The exercise: Write out again only the lines between the one with "9. More parts follow." and the end of the records below, both ends counted, and don't include the pictures.

Entries shown:

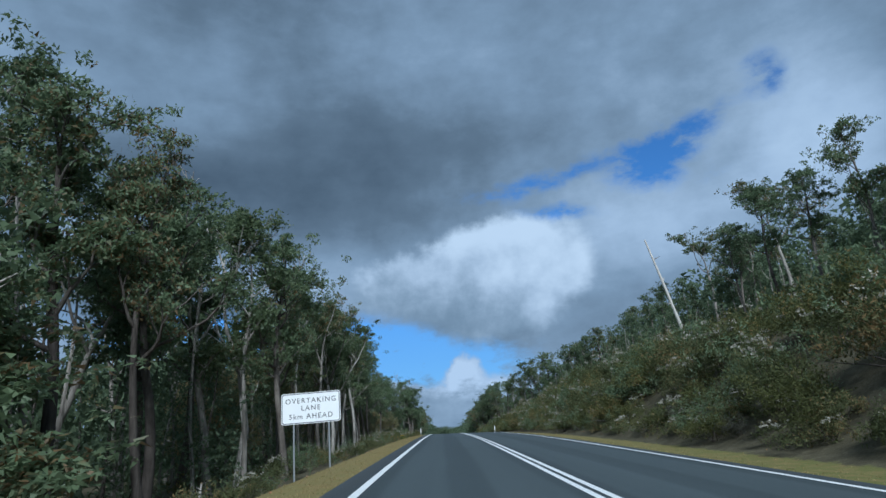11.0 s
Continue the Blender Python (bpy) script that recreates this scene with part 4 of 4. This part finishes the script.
def verge_grass():
    rng = np.random.default_rng(31)
    k = 30000
    s = -15 + 480 * rng.random(k) ** 1.0
    side = np.where(rng.random(k) < .6, -1, 1)
    a = 4.22 + np.abs(rng.normal(size=k)) * 1.0
    keep = (a < 7.4) & ~((side < 0) & (s < 60) & (a > 5.6) & (rng.random(k) < .7))
    s, u = s[keep], (side * a)[keep]
    foot = land(s, u)
    S = Shape()
    m = len(s)
    for _ in range(3):
        ang = rng.random(m) * 6.28
        h = .012 + .026 * rng.random(m)
        d = np.stack([np.cos(ang), np.sin(ang), np.zeros(m)], 1)
        root = foot + d * .03 * rng.normal(size=(m, 1))
        tip = root + d * (h * .7)[:, None] + np.array([0, 0, 1.0]) * h[:, None]
        wide = np.stack([-np.sin(ang), np.cos(ang), np.zeros(m)], 1) * .008
        S.v.append(np.stack([root - wide, root + wide, tip + wide * .3, tip - wide * .3], 1).reshape(-1, 3))
        S.f.append(S.n + np.arange(m)[:, None] * 4 + np.arange(4)[None, :])
        S.n += 4 * m
    return tagged(new("verge_grass", S.mesh("verge_grass", GRASS)), "short dry yellow green grass along the verges", "grass", kind="stuff")


verge_grass()


def loose_stones():
    rng = np.random.default_rng(41)
    k = 5200
    s = np.concatenate([-8 + 112 * rng.random(k // 2), 100 + 340 * rng.random(k // 2)])
    u = np.concatenate([-5.2 - 9 * rng.random(k // 2), -5.6 - 2.8 * rng.random(k // 2)])
    flip = (np.arange(k) >= k // 2) & (rng.random(k) < .4)
    u = np.where(flip, -u + .6, u)
    foot = land(s, u)
    r = .012 + .035 * rng.random(k) ** 3
    octa = np.array([[1, 0, 0], [0, 1, 0], [-1, 0, 0], [0, -1, 0], [0, 0, .8], [0, 0, -.8]])
    v = foot[:, None, :] + octa[None] * r[:, None, None] * (.6 + .8 * rng.random((k, 6, 1)))
    f = np.array([[0, 1, 4], [1, 2, 4], [2, 3, 4], [3, 0, 4], [1, 0, 5], [2, 1, 5], [3, 2, 5], [0, 3, 5]])
    me = mesh_of("loose_gravel", v.reshape(-1, 3), (np.arange(k)[:, None, None] * 6 + f[None]).reshape(-1, 3), [STONE])
    return tagged(new("loose_gravel", me), "loose orange and pale gravel stones", "gravel", kind="stuff")


loose_stones()


# ---------------------------------------------------------------- guide posts
def guide_post(left):
    root = new("guide_post")
    bm = box_bm((.1, .042, .66), (0, 0, .62), .008)
    for v in bm.verts:
        if v.co.z > .94 and v.co.x > 0:
            v.co.z -= .035
    part("post", from_bm("post", bm, POST_WHITE), root)
    part("sleeve", from_bm("sleeve", box_bm((.108, .05, .5), (0, 0, .06), .008), POST_GREY), root, "weathered grey base sleeve")
    spin = Matrix.Rotation(radians(90), 4, "X")
    bm = cyl_bm(.037, .012, (0, -.0265, .82), 20, spin)
    part("reflector", from_bm("reflector", bm, RED if left else CLEAR), root, "round red reflector" if left else "round white reflector")
    return tagged(root, "white plastic guide post with %s reflector on the grass verge" % ("red" if left else "white"), "guide post", "guide posts")


for left, places in ((True, ((59, -5.3), (107.0, -5.2), (147, -5.3), (154, -5.4), (183, -5.35), (234.5, -5.4), (343.5, -5.3), (443, -5.3), (540, -5.3), (640, -5.3))),
                     (False, ((12.3, 5.45), (58.5, 5.0), (140.5, 5.2), (149, 4.95), (234, 4.95), (344, 5.0), (446, 5.0), (540, 5.0), (640, 5.0)))):
    first = None
    for s, u in places:
        m = Matrix.Translation(land(s, u)[0]) @ Matrix.Rotation(radians(heading_at(s)), 4, "Z") @ Matrix.Rotation(radians(rng.normal() * 1.2), 4, "Y")
        if first is None:
            first = guide_post(left)
            first.matrix_world = m
        else:
            copy_thing(first, m)


# ---------------------------------------------------------------- the overtaking lane sign
def rounded_plate(wd, ht, r, y, thick):
    bm = bmesh.new()
    pts = []
    for cx, cz, a0 in ((wd / 2 - r, ht / 2 - r, 0), (-wd / 2 + r, ht / 2 - r, 90), (-wd / 2 + r, -ht / 2 + r, 180), (wd / 2 - r, -ht / 2 + r, 270)):
        for k in range(7):
            a = radians(a0 + 15 * k)
            pts.append(bm.verts.new((cx + r * math.cos(a), y, cz + r * math.sin(a))))
    face = bm.faces.new(pts)
    ext = bmesh.ops.extrude_face_region(bm, geom=[face])
    bmesh.ops.translate(bm, vec=(0, thick, 0), verts=[g for g in ext["geom"] if isinstance(g, bmesh.types.BMVert)])
    bmesh.ops.recalc_face_normals(bm, faces=bm.faces)
    return bm


def lettering(body, size, x, z, parent):
    cu = bpy.data.curves.new("lettering", "FONT")
    cu.body, cu.size, cu.align_x, cu.extrude, cu.space_character, cu.offset = body, size, "CENTER", .0015, 1.24, 0.0
    tmp = bpy.data.objects.new("lettering", cu)
    me = bpy.data.meshes.new_from_object(tmp)
    bpy.data.objects.remove(tmp)
    me.transform(Matrix.Translation((x, -.0235, z)) @ Matrix.Rotation(radians(90), 4, "X"))
    me.materials.clear()
    me.materials.append(SIGN_BLACK)
    return part("lettering", me, parent)


def road_sign(s, u):
    root = new("road_sign")
    W, Hh, mid = 2.5, 1.27, 2.85
    panel = part("panel", from_bm("panel", rounded_plate(W, Hh, .11, -.016, .016), SIGN_WHITE), root, "white rectangular sign panel with rounded corners")
    rim, inner = rounded_plate(W - .05, Hh - .05, .1, -.0195, .003), rounded_plate(W - .11, Hh - .11, .085, -.0225, .003)
    part("border", from_bm("border", rim, SIGN_BLACK), panel, "thin black border line")
    part("face", from_bm("face", inner, SIGN_WHITE), panel)
    for body, z in (("OVERTAKING", .21), ("LANE", -.1), ("5km AHEAD", -.43)):
        lettering(body, .295, 0, z, panel)
    panel.location = (0, 0, mid)
    for x in (-.74, .74):
        part("signpost", from_bm("signpost", cyl_bm(.038, 3.9, (x, .045, 1.45), 16), STEEL), root, "galvanised steel pipe")
        for z in (mid - .4, mid + .4):
            part("clamp", from_bm("clamp", box_bm((.13, .05, .045), (x, .03, z), .006), STEEL), root)
    tagged(root, "white OVERTAKING LANE road sign on two steel posts", "road sign")
    foot = land(s, u)[0]
    top = float(road_point(s)[0][2]) + 2.82
    root.matrix_world = Matrix.Translation((foot[0], foot[1], top - mid - Hh / 2)) @ Matrix.Rotation(radians(heading_at(s) - 1.5), 4, "Z")
    return root


road_sign(281.0, -7.75)


# ---------------------------------------------------------------- rocks, logs and stumps
def rock(seed, s, u, size):
    r = np.random.default_rng(seed)
    bm = bmesh.new()
    bmesh.ops.create_icosphere(bm, subdivisions=2, radius=1.0)
    ax = .6 + .8 * r.random(3)
    for v in bm.verts:
        d = 1 + .35 * noise.noise(v.co * 1.4 + Vector((seed, 0, 0))) + .12 * noise.noise(v.co * 4 + Vector((0, seed, 0)))
        v.co = Vector((v.co.x * ax[0], v.co.y * ax[1], v.co.z * ax[2] * .7)) * d * size
    ob = tagged(new("rock", from_bm("rock", bm, ROCK)), "weathered orange laterite rock in the road cutting", "rock", "cutting rocks")
    ob.matrix_world = Matrix.Translation(land(s, u)[0] + np.array([0, 0, size * .15])) @ Matrix.Rotation(r.random() * 6.28, 4, "Z")
    return ob


for k in range(64):
    s = 196 + 70 * rng.random() if k < 50 else 290 + 120 * rng.random()
    rock(300 + k, s, 7.5 + 1.6 * rng.random(), .07 + .2 * rng.random() ** 1.7)


def log(name, seed, s, u, length, radius, turn, tilt, label, mat=BARK_DEAD, twig=.3, wander=.05):
    r = np.random.default_rng(seed)
    S = Shape()
    line = bent(r, (0, 0, 0), (1, 0, 0), length, 9, wander)
    S.tube(line, np.linspace(radius, radius * .45, len(line)), 8)
    root = new(name)
    part("stem", S.mesh("stem", mat, True), root)
    for k in range(3):
        B = Shape()
        a = line[3 + 2 * k]
        br = bent(r, a, r.normal(size=3) + np.array([.6, 0, .8]), length * twig, 5, .2)
        B.tube(br, np.linspace(radius * .4, .01, len(br)), 5)
        part("branch", B.mesh("branch", mat, True), root)
    root.matrix_world = Matrix.Translation(land(s, u)[0] + np.array([0, 0, radius])) @ Matrix.Rotation(turn, 4, "Z") @ Matrix.Rotation(-tilt, 4, "Y")
    return tagged(root, label, "log" if name == "fallen_log" else "dead tree")


log("fallen_log", 1, 103.5, 9.6, 1.7, .11, .4, .35, "grey fallen log with broken branches in the scrub")
log("fallen_log", 2, 104.5, 10.2, 2.2, .08, 2.6, .12, "grey fallen log with broken branches in the scrub")
log("fallen_log", 3, 228, -9.0, 4.5, .07, .8, .35, "thin pale fallen branch leaning in the scrub")
log("bare_pole", 4, 309.5, 20.0, 9.6, .17, 2.95, 1.36, "tall bleached dead trunk without crown on the bank", BARK_DEAD, .08, .012)
log("bare_pole", 5, 203, -14.0, 7.6, .2, .2, 1.565, "thick pale broken trunk without crown", BARK_PALE, .07, .008)
log("bare_pole", 7, 214, -14.5, 5.4, .09, .2, 1.55, "thin pale broken stem without crown", BARK_PALE, .05, .01)
log("bare_pole", 6, 276, -10.5, .95, .07, .2, 1.5, "short bleached stick standing in the scrub")


def stump(s, u, h, r0):
    r = np.random.default_rng(int(s * 10))
    S = Shape()
    z = np.array([-.2, 0, .15, .5, .8, 1.0, 1.0]) * h
    S.tube([(0.02 * k, 0, zz + (.001 * k)) for k, zz in enumerate(z)], np.array([1.35, 1.2, 1.05, 1, .97, .95, .05]) * r0, 12)
    ob = tagged(new("tree_stump", S.mesh("tree_stump", BARK_DEAD, False)), "grey weathered cut tree stump", "stump")
    ob.matrix_world = Matrix.Translation(land(s, u)[0])
    return ob


stump(128, 15.5, .9, .22)
stump(318, -11.2, .7, .2)
stump(133, 17, 1.1, .2)
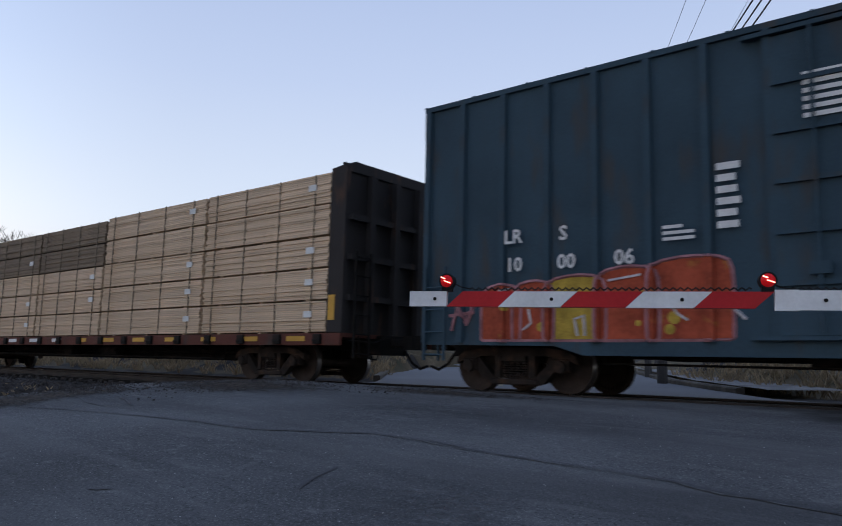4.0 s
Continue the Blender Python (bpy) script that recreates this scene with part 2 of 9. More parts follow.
    while len(parts) > 1:
        mu = nt.nodes.new("ShaderNodeMath")
        mu.operation = "MULTIPLY"
        nt.links.new(parts.pop(0), mu.inputs[0])
        nt.links.new(parts.pop(0), mu.inputs[1])
        parts.append(mu.outputs[0])
    k = nt.nodes.new("ShaderNodeMath")
    k.operation = "MULTIPLY"
    k.inputs[1].default_value = cover
    nt.links.new(parts[0], k.inputs[0])
    fin = nt.nodes.new("ShaderNodeMixRGB")
    nt.links.new(k.outputs[0], fin.inputs[0])
    nt.links.new(under, fin.inputs[1])
    nt.links.new(inked.outputs[0], fin.inputs[2])
    nt.links.new(fin.outputs[0], bs.inputs["Base Color"])
    return m


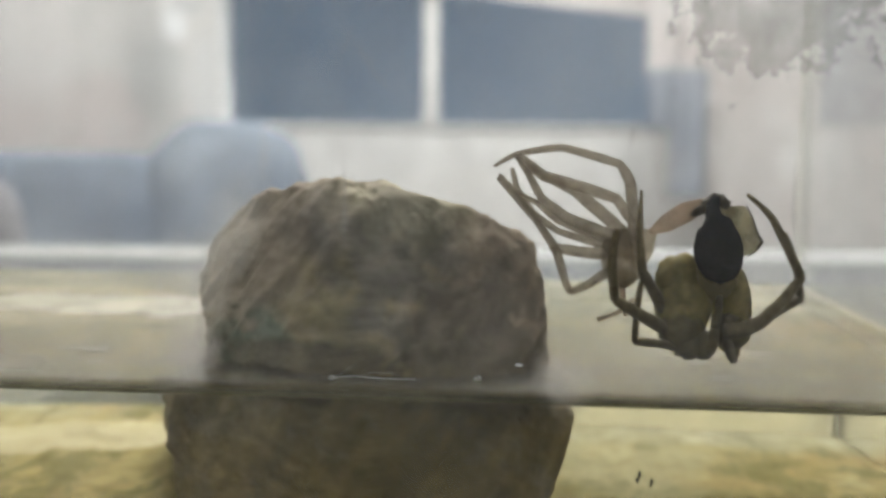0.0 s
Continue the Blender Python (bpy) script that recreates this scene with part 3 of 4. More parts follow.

Worked answer:
Continue the Blender Python (bpy) script that recreates this scene with part 2 of 9. More parts follow.
    while len(parts) > 1:
        mu = nt.nodes.new("ShaderNodeMath")
        mu.operation = "MULTIPLY"
        nt.links.new(parts.pop(0), mu.inputs[0])
        nt.links.new(parts.pop(0), mu.inputs[1])
        parts.append(mu.outputs[0])
    k = nt.nodes.new("ShaderNodeMath")
    k.operation = "MULTIPLY"
    k.inputs[1].default_value = cover
    nt.links.new(parts[0], k.inputs[0])
    fin = nt.nodes.new("ShaderNodeMixRGB")
    nt.links.new(k.outputs[0], fin.inputs[0])
    nt.links.new(under, fin.inputs[1])
    nt.links.new(inked.outputs[0], fin.inputs[2])
    nt.links.new(fin.outputs[0], bs.inputs["Base Color"])
    return m


0.0 s
Continue the Blender Python (bpy) script that recreates this scene with part 3 of 4. More parts follow.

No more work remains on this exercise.